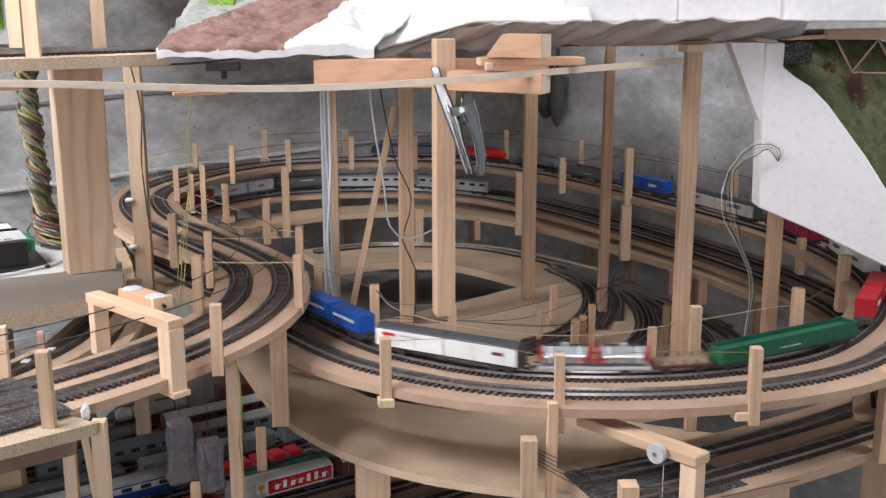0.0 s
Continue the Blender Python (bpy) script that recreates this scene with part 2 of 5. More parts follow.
def glide(knots, step):
    """A smooth line through knots."""
    K = np.array(knots, float)
    P = np.vstack([2 * K[0] - K[1], K, 2 * K[-1] - K[-2]])
    out = []
    for i in range(1, len(P) - 2):
        a, b, c, d = P[i - 1:i + 3]
        n = max(2, int(np.linalg.norm(c - b) / step))
        for j in range(n):
            u = j / n
            out.append(0.5 * (2 * b + (c - a) * u + (2 * a - 5 * b + 4 * c - d) * u * u + (3 * b - a - 3 * c + d) * u ** 3))
    out.append(P[-2])
    return np.array(out)


class Line:
    """A railway line in plan and height, by its length."""

    def __init__(self, knots, step=0.004):
        self.p = glide(knots, step)
        self.s = np.r_[0, np.cumsum(np.linalg.norm(np.diff(self.p, axis=0), axis=1))]
        self.length = float(self.s[-1])

    def at(self, s):
        return Vector([float(np.interp(s, self.s, self.p[:, k])) for k in range(3)])

    def side(self, s, off, up=0.0):
        d = self.at(min(s + 0.006, self.length)) - self.at(max(s - 0.006, 0))
        d.normalize()
        r = Vector((d.y, -d.x, 0)).normalized()
        return self.at(s) + r * off + Vector((0, 0, up)), d, r


def sweep(line, s0, s1, profile, step):
    """A profile of (offset, height) pairs, closed, run along a line."""
    bm = bmesh.new()
    n = max(2, int((s1 - s0) / step))
    rings = []
    for k in range(n + 1):
        s = s0 + (s1 - s0) * k / n
        rings.append([bm.verts.new(line.side(s, o, h)[0]) for o, h in profile])
    m = len(profile)
    for a, b in zip(rings, rings[1:]):
        for j in range(m):
            bm.faces.new((a[j], b[j], b[(j + 1) % m], a[(j + 1) % m]))
    bm.faces.new(rings[0])
    bm.faces.new(rings[-1][::-1])
    bmesh.ops.recalc_face_normals(bm, faces=bm.faces)
    return bm


SLEEPER_MESH = {}


def track(name, line, s0, s1, off, label, rail=STEEL, lone=None, closed=True, strips=True):
    """Model track: two rails, sleepers, the dark web between them and pale contact strips."""
    root = tagged(new(name), label, "railway track", "model railway tracks")
    for o in (-0.0088, 0.0088):
        part("rail", sweep(line, s0, s1, [(off + o - 0.0011, 0.0034), (off + o + 0.0011, 0.0034), (off + o + 0.0006, 0.0062), (off + o - 0.0006, 0.0062)], 0.012), rail, root)
    if closed:
        part("track_web", sweep(line, s0, s1, [(off - 0.0075, 0.0), (off + 0.0075, 0.0), (off + 0.0075, 0.0026), (off - 0.0075, 0.0026)], 0.014), SLEEPER, root)
    pitch = 0.0074
    n = int((s1 - s0) / pitch)
    rest, ties = bmesh.new(), bmesh.new()
    if "one" not in SLEEPER_MESH:
        SLEEPER_MESH["one"] = mesh_of(box(0, 0, 0.0017, 0.0042, 0.030, 0.0034, 0.0004), "sleeper")
        SLEEPER_MESH["one"].materials.append(SLEEPER)
    for k in range(n):
        s = s0 + (k + 0.5) * pitch
        p, d, r = line.side(s, off)
        m = Matrix.Translation(p) @ Matrix.Rotation(math.atan2(d.y, d.x), 4, "Z") @ Matrix.Rotation(-math.asin(d.z), 4, "Y")
        if lone and lone[0] <= s <= lone[1]:
            ob = new("sleeper", SLEEPER_MESH["one"])
            ob.parent, ob.matrix_basis = root, m
        else:
            vs = [rest.verts.new(m @ Vector((x, y, z))) for z in (0.0, 0.0034) for x, y in ((-0.0021, -0.015), (0.0021, -0.015), (0.0021, 0.015), (-0.0021, 0.015))]
            for f in ((4, 5, 6, 7), (0, 1, 5, 4), (1, 2, 6, 5), (2, 3, 7, 6), (3, 0, 4, 7)):
                rest.faces.new([vs[j] for j in f])
        if closed and strips and k % 4 == 0:
            vs = [ties.verts.new(m @ Vector((x, y, 0.0038))) for x, y in ((0.0028, -0.0074), (0.0042, -0.0074), (0.0042, 0.0074), (0.0028, 0.0074))]
            vs += [ties.verts.new(v.co - Vector((0, 0, 0.0016))) for v in vs]
            for f in ((0, 1, 2, 3), (0, 4, 5, 1), (2, 6, 7, 3), (1, 5, 6, 2), (3, 7, 4, 0)):
                ties.faces.new([vs[j] for j in f])
    if len(rest.verts):
        tagged(part("sleeper_row", rest, SLEEPER, root), kind="stuff")
    if closed and strips:
        tagged(part("contact_strip_row", ties, TIE, root), kind="stuff")
    return root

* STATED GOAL
Reproduce, without alteration, solely the lines beginning at the line that includes "Continue the Blender" and ending at the line that includes "return np.array(out)", both lines included.

* EXERCISE ANSWER
Continue the Blender Python (bpy) script that recreates this scene with part 2 of 5. More parts follow.
def glide(knots, step):
    """A smooth line through knots."""
    K = np.array(knots, float)
    P = np.vstack([2 * K[0] - K[1], K, 2 * K[-1] - K[-2]])
    out = []
    for i in range(1, len(P) - 2):
        a, b, c, d = P[i - 1:i + 3]
        n = max(2, int(np.linalg.norm(c - b) / step))
        for j in range(n):
            u = j / n
            out.append(0.5 * (2 * b + (c - a) * u + (2 * a - 5 * b + 4 * c - d) * u * u + (3 * b - a - 3 * c + d) * u ** 3))
    out.append(P[-2])
    return np.array(out)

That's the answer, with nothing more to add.